Bien que ce point n’ait pas été abordé, il convient de souligner que les autorités locales peuvent contribuer activement à ce processus. Le projet PREPARE, qui développe neuf actions locales de prévention de la radicalisation violente en prison et en probation, est une réponse directe au besoin de cohérence entre ce qui est fait en détention et après la sortie de prison.

Returnees : vers une gestion individualisée au cas par cas

En ce qui concerne la gestion des returnees, les participants ont souligné l’importance d’adopter une approche différenciée, au cas par cas, selon le profil de chaque individu. Un exemple est la nécessité d’avoir une réponse distincte pour les hommes et pour les femmes car ils ont une expérience et une implication très différente lorsqu’ils sont dans les zones de combat.
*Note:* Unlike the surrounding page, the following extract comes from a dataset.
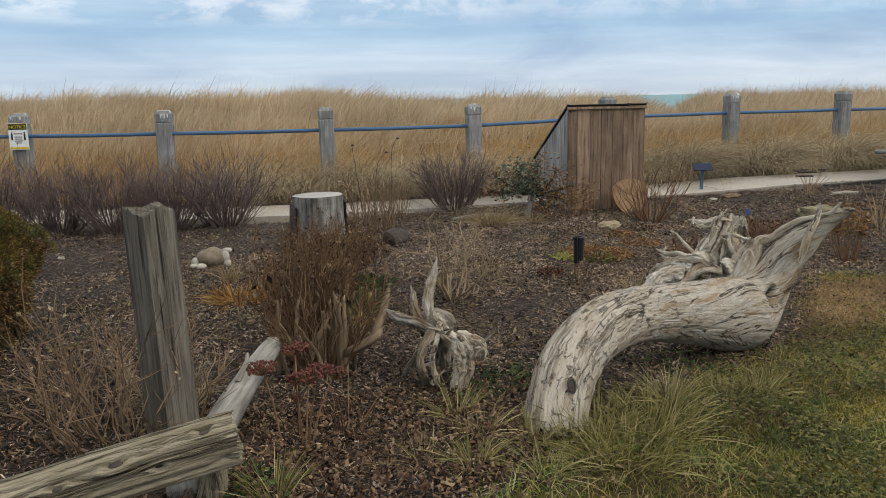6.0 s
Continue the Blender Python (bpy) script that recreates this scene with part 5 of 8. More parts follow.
def build_log():
    """Squared old beam lying with one end propped up."""
    s = Shape()
    a, b = Vector((-0.78, 2.93, 0.075)), Vector((0.97, 2.44, 0.385))
    n, sides = 230, 112
    full = (b - a).length
    axis = (b - a).normalized()
    side = axis.cross(Vector((0, 0, 1))).normalized()
    up = side.cross(axis)
    # knots: share of the length, angle round the log, size; the grain flows past them
    knots = [(0.955, 1.05, 0.9), (0.82, 0.75, 1.2), (0.735, 0.45, 1.1), (0.66, 0.25, 0.8), (0.64, 0.95, 0.9), (0.585, 0.5, 1.1), (0.56, 0.0, 0.8), (0.47, 0.6, 1.0), (0.88, 0.1, 0.7), (0.40, 0.2, 0.9), (0.30, 0.7, 1.0), (0.2, 0.4, 0.9)]
    R0 = 0.072
    for i in range(n + 1):
        k = i / n
        along = k * full
        for j in range(sides):
            ang = 2 * math.pi * j / sides - math.pi
            flow, dip = ang * R0, 0.0
            for kt, ka, size in knots:
                du, dv = (along - kt * full) / (0.085 * size), (ang - ka) * R0 / (0.026 * size)
                e = math.exp(-du * du - dv * dv)
                flow -= (ang - ka) * R0 * 0.85 * e
                r2 = ((along - kt * full) / (0.020 * size)) ** 2 + ((ang - ka) * R0 / (0.011 * size)) ** 2
                dip += 0.30 * math.exp(-r2) - 0.10 * math.exp(-(math.sqrt(r2) - 1.9) ** 2 * 2)
            flow += 0.010 * noise.noise(Vector((along * 2.3, flow * 9, 4)))
            g = noise.noise(Vector((flow * 62, along * 0.8, 1.3)))
            f = noise.noise(Vector((flow * 150, along * 1.6, 7.7)))
            h = noise.noise(Vector((flow * 42 + 5, along * 1.1, 3.1)))
            keep = sstep(-0.15, 0.2, noise.noise(Vector((flow * 14, along * 3.0, 9))))
            sq = 1 / max(abs(math.cos(ang + 0.35)), abs(math.sin(ang + 0.35))) ** 0.5
            fray = 0.03 * noise.noise(Vector((ang * 6, 3, 1))) * sstep(0.97, 1.0, k)
            r = (0.060 + 0.012 * k) * sq * (1 + 0.075 * g + 0.05 * f - 0.26 * keep * max(0.0, 1 - abs(h) / 0.11) - dip + 0.05 * noise.noise(Vector((math.cos(ang) * 2, math.sin(ang) * 2, along * 2))))
            s.v.append(tuple(a + axis * (along + fray) + side * math.cos(ang) * r + up * math.sin(ang) * r * 0.95))
            s.uv.append((flow + 0.01 * max(0.0, dip), along))
    s.f = [(i * sides + j, i * sides + (j + 1) % sides, (i + 1) * sides + (j + 1) % sides, (i + 1) * sides + j) for i in range(n) for j in range(sides)]
    s.f += [tuple(range(sides))[::-1], tuple(n * sides + j for j in range(sides))]
    ob = part("old_log", s, M_log)
    tagged(ob, "grey furrowed old log with knots propped at one end", "log")
    for kt, ka, size in knots:
        kn = Shape()
        face = side * math.cos(ka) + up * math.sin(ka)
        p = a + axis * kt * full + face * 0.0625
        q = Matrix((axis, up * math.cos(ka) - side * math.sin(ka), face)).transposed().to_4x4()
        kn.lathe([(0.014 * size, -0.010), (0.012 * size, -0.002), (0.006 * size, 0.001), (0.002 * size, 0.002)], 14)
        kn.v = [tuple(Matrix.Translation(p) @ q @ Matrix.Diagonal((1.35, 0.62, 1, 1)) @ Vector(v)) for v in kn.v]
        part("knot", kn, M_twig_dark, ob)
    prop = Shape()
    rough_tube(prop, [(0.93, 2.62, gz(0.93, 2.62) - 0.02), (0.94, 2.60, 0.2), (0.93, 2.56, 0.31)], [0.05, 0.045, 0.04], 5, 10, 3.0)
    tagged(part("prop_block", prop, M_log), "short pale wooden block propping the old log", "log")
    w = Shape()
    rough_tube(w, [(0.86, 2.66, gz(0.9, 2.7) + 0.03), (1.05, 2.98, 0.14), (1.3, 3.34, 0.175), (1.58, 3.72, 0.19), (1.66, 3.85, 0.18)], [0.060, 0.062, 0.055, 0.044, 0.024], 9, 24, 7.0, 0.16)
    tagged(part("pale_log", w, M_white_log, smooth=True), "pale bleached branch log lying on the leaf litter", "log")
    for p0, p1, p2 in (((1.27, 3.30, 0.23), (1.32, 3.31, 0.30), (1.33, 3.33, 0.33)),):
        part("branch_stub", Shape().tube([p0, p1, p2], [0.016, 0.012, 0.006], 7), M_white_log, None)
        bpy.data.objects["branch_stub"].parent = bpy.data.objects["pale_log"]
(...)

Le principe de la différenciation est particulièrement pertinent en ce qui concerne les returnees mineurs, qui sont aujourd’hui une priorité clé pour les institutions européennes et les états membres. Il existe peu d’expériences dans ce domaine et les acteurs en contact avec le public sont demandeurs d’orientations et de recommandations de la part de l’UE.
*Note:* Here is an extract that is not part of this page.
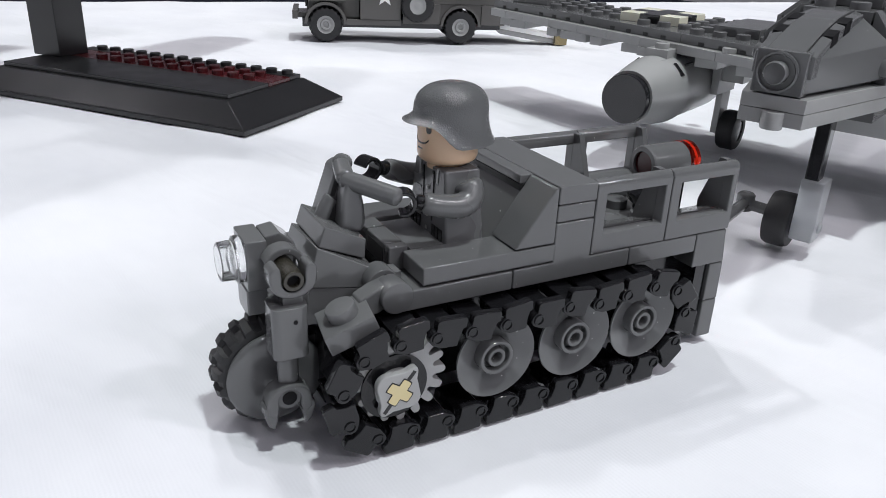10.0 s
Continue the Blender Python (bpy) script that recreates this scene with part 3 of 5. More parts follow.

Le rôle des autorités locales dans la prévention en prison et en probation

Bien que la coopération entre les différents acteurs était annoncée comme l’un des thèmes principaux de la conférence, il y a eu en fait peu d’échanges sur la participation des organisations locales lors de la sortie de prison et de la réintégration. L’Efus a cependant pu illustrer et souligner le rôle des autorités locales dans ces processus de prévention lors de l’atelier de la CEP, le 28 février.

L’Efus a présenté le projet PREPARE et les différentes activités qui seront entreprises par les autorités locales et régionales membres du consortium. Celui-ci est en cours de constitution. Il montera des programmes multi-disciplinaires de désengagement et de réhabilitation ciblant spécifiquement la sortie de prison et la probation.